List of client's needs:
- Easy to Use (a web interface instead of local cmd line)
- Able to add/update database
- Makeflow integration (mentioned in word doc in dropbox)
- Able to support many users concurrently
Project plan draft
Multiple Instance of Server [Primary]
Multiple instances of SequenceServer with a load balancer
Spin up more instances (docker images of SequenceServer). A load balancer placed in front of all the instances to distribute the load.
- A Web server and multiple BLAST worker server
Split the component that interface with BLAST from SequenceServer, place this portion of workload on worker servers, and there can be many of them. A web server (the rest of SequenceServer) will be responsible for handling incoming search requests, and other management tasks.
(shared/non-shared) web cache in front of all the server instances at the HTTP level, possibly utilizing existing solution (e.g. memcached)
Cache at application level, prevent repeat run of BLAST for identical parameter, store in an existing solution or SQL database
Optimize SequenceServer (docker image) [Primary]
Switch web server
Default for docker image is WEBrick, should opt for Nginx or Apache
Faster storage for database
Store the databases on faster storage, such as ramdisk (ramfs, tmpfs)

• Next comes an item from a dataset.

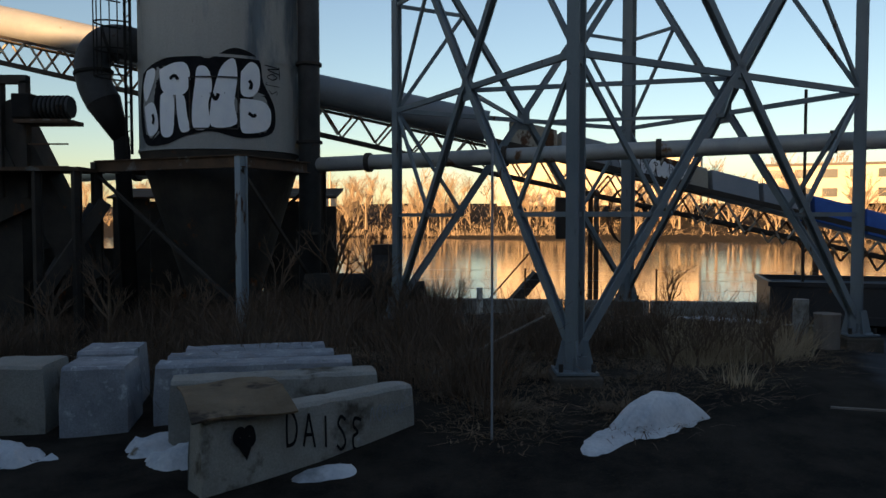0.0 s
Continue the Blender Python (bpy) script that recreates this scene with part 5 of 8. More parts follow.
for k, (cx, cy, rx, ry) in enumerate(((14.95, 6.35, 0.13, 0.05), (12.2, 6.7, 0.05, 0.035))):
    snow_sheet([(cx, cy, rx, ry, -0.3)], 0.08, 70.5 + k, 0.03, "small lump of frozen snow on the asphalt")
g = G()
for a, b in (((10.3, 9.62), (13.2, 8.92)), ((13.3, 8.9), (16.3, 8.18)), ((14.55, 6.55), (15.4, 6.32)), ((17.2, -0.8), (16.5, -4.2)), ((16.5, -4.3), (15.75, -7.8))):
    n = 10
    pts = [Vector((a[0] + (b[0] - a[0]) * i / n, a[1] + (b[1] - a[1]) * i / n, 0)) for i in range(n + 1)]
    g.stroke([p + Vector((0, 0, ground_z(p.x, p.y))) for p in pts], 0.17, (0, 0, 1), 0.008)
tagged(part("road_line", g, m_line), "worn white parking line on the asphalt", "road line", kind="structure")

# rubber belts heaped up
rnd = random.Random(4)


def heap_z(x, y):
    return ground_z(x, y) + 0.34 * math.exp(-(((x - 14.5) / 0.7) ** 2 + ((y - 1.0) / 0.8) ** 2)) + 0.20 * math.exp(-(((x - 12.9) / 1.3) ** 2 + ((y - 0.1) / 1.2) ** 2))


HEAP = [(14.9, 1.6), (13.9, 2.0), (12.4, 1.9), (11.2, 1.5), (10.9, 0.6), (11.0, -0.5), (12.2, -1.4), (13.8, -1.9), (14.8, -0.6)]


def belt(cx, cy, turn, L, W, heads, lift, cant, label):
    """A length of rubber sheet draped on the heap: heads are slopes along it, cant the slant of its creases."""
    n, m = 28, 12
    s_, z_, prof = 0.0, 0.0, []
    for i in range(n + 1):
        f = i / n * (len(heads) - 1)
        k0 = min(int(f), len(heads) - 2)
        hd = radians(heads[k0] + (heads[k0 + 1] - heads[k0]) * smooth01(min(1, max(0, (f - k0 - 0.3) / 0.4))))
        prof.append((s_, z_))
        s_ += math.cos(hd) * L / n
        z_ += math.sin(hd) * L / n
    mid, low = sum(p[0] for p in prof) / len(prof), min(p[1] for p in prof)
    rows = []
    for i, (s1, z1) in enumerate(prof):
        row = []
        for j in range(m + 1):
            w = (j / m - 0.5) * W
            taper = 1 - 0.45 * smooth01(i / n) * (0.5 + 0.5 * math.sin(cx * 7))
            x, y = s1 - mid + cant * 1.6 * w, w * taper
            X, Y = cx + x * math.cos(turn) - y * math.sin(turn), cy + x * math.sin(turn) + y * math.cos(turn)
            fold = abs(x * math.cos(cx * 17) + y * math.sin(cx * 17) - 0.25 * math.sin(cy * 13))
            kink = abs(x * math.sin(cy * 23) - y * math.cos(cy * 23) + 0.2 * math.sin(cx * 11))
            z = z1 - low + (0.45 * min(fold, 0.35) if math.sin(cx * 31) > 0 else 0.4 * (0.3 - min(fold, 0.3))) + 0.25 * (0.2 - min(kink, 0.2)) + 0.04 * noise.noise((X * 1.7, Y * 1.7, cx)) + w * math.sin(cant) * 0.6
            row.append((X, Y, max(heap_z(X, Y) + lift + z, ground_z(X, Y) + 0.012 + 0.002 * j)))
        rows.append(row)
    ob = part("rubber_belt", G().rings(rows, close=False), m_rubber, smooth=True)
    so = ob.modifiers.new("thickness", "SOLIDIFY")
    so.thickness = 0.02
    return tagged(ob, label, "rubber belt", "discarded belts")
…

Profile performance for bottleneck
Check if there is any bottleneck in the ruby codebase for SequenceServer, since there is not much we can do about BLAST codebase
Web interface for database management
Additional web UI
Authentication required for permission to add/update
Web interface for Makeflow integration
Web UI for submitting Makeflow file and corresponding input files.
Authentication required for permission to run.
Questions for Wilson:
Sample Search that represent a certain use case (used to get a baseline for performance)
Do we need to implement a web interface for add/update BLAST database? Is this a priority task?
Do we need to support Makeflow? Do we need to have a web interface for it (e.g. submitting Makeflow file and input files)? Is this a priority task?
What authentication to use if we were to implement a web interface for managing BLAST database and support for Makeflow
During of search spikes (e.g. for a in-class usage), 20 minutes? 1-hour?
Are the search result from BLAST constant given that the parameter(param to BLAST) does not change and no update to corresponding database? Is there any other factor that may affect the result?